A Practical Crisis

Ham Radio. Computing. Woodcraft. Homemade Electronics. Photography. Model Trains. Model Ship Building. This is a list of the many hobbies in which my grandfather immersed himself. Not only did he have many hobbies, but he was accomplished at quite of few. He knew how to work with his hands and how to build things. When my dad was young, he built his own speakers. My uncle is serious model plane maker.

I've always admired my grandfather's enthusiasm for these hobbies. However, I never picked up on his ability to work with his hands. I am a poor craftsman and have less of a knowledge of the tech I use than I'd like. I am also concerned that my children may find themselves even farther removed from the hands-on. This is a serious problem.

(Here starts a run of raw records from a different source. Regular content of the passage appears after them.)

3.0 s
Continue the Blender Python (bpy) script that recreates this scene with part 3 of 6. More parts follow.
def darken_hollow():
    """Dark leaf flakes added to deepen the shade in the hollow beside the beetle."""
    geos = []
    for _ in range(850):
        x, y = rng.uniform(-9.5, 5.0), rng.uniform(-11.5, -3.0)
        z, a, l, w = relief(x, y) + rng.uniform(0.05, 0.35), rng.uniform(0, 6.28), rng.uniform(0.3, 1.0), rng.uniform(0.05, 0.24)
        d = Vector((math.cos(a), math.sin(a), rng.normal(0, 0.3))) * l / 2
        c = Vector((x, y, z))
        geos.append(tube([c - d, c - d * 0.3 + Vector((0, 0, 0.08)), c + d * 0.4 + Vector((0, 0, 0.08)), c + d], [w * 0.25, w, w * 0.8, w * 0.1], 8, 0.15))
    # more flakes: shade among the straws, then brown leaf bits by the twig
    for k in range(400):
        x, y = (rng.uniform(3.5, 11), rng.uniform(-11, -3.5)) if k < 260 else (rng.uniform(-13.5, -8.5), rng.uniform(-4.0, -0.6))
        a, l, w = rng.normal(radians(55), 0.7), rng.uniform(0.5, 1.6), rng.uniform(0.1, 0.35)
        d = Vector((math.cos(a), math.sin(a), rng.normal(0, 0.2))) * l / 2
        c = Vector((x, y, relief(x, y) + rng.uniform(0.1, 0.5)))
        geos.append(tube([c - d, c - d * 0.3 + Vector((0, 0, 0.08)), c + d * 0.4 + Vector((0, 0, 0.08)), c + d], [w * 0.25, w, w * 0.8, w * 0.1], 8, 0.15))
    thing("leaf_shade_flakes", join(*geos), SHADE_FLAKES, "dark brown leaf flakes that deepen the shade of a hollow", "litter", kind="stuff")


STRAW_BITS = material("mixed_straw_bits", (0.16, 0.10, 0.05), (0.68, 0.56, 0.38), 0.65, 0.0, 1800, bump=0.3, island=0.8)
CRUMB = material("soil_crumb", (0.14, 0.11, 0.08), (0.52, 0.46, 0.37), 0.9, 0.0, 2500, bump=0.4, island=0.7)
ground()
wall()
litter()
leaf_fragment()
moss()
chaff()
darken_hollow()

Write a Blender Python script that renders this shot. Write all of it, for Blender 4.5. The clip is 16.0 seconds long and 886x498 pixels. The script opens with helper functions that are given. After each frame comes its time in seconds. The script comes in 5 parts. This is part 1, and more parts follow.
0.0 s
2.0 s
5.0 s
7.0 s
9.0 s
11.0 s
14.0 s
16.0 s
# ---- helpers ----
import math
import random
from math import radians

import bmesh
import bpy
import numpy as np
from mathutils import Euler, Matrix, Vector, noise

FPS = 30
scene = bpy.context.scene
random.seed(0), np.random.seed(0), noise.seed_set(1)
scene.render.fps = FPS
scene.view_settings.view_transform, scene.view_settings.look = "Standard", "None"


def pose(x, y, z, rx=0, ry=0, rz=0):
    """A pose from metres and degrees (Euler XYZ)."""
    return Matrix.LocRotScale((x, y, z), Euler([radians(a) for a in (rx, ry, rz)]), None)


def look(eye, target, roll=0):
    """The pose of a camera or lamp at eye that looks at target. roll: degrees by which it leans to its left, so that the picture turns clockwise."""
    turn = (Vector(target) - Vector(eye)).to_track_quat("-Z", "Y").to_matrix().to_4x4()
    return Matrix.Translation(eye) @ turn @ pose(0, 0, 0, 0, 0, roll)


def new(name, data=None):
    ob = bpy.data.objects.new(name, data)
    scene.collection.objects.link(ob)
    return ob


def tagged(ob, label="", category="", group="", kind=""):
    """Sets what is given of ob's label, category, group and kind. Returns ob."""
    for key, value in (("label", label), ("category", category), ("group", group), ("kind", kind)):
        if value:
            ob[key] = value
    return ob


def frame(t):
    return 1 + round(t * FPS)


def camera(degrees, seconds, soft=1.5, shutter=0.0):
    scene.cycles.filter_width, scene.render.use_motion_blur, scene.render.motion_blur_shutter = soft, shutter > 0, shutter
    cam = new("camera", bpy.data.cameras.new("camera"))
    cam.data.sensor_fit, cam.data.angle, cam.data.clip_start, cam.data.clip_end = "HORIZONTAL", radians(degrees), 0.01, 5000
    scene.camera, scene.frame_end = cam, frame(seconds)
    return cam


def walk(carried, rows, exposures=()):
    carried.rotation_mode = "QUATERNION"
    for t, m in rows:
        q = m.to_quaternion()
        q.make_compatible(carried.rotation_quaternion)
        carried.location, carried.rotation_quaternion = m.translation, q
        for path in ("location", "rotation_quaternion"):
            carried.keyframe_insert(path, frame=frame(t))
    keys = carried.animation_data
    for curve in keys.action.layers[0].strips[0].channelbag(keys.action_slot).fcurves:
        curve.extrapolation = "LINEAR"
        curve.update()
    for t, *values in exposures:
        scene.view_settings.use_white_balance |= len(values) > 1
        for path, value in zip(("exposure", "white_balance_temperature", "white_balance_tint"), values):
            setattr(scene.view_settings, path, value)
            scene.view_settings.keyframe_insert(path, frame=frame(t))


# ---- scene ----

In Wired, Clive Thompson crystallizes this issue in this article about the loss of hands-on skills. According to Thompson, this skill gap is resulting in a paucity of innovation. Instead of creating a technical work-around to improve gas mileage, we use a theoretical approach. He also relates this problem to the lack of concern about our crumbling infrastructure. If we had a better understanding of how the world works - how bridges and roads can decay - we might be more worried about it (Related post here).

However, he also writes about a nascent movement to return to our technical roots. He points to Make magazine as an example. I would also point to the popularity of the Lego Mindstorms as another example. The Mindstorms is an awesome toy, helping to teach both mechanical and programming skills (which we also lack link).

As I posted before, I've started to try to do my part to address this. However, I am somewhat hampered in my ability to teach my sons how to get hands-on because my skills are so underdeveloped. We are learning together.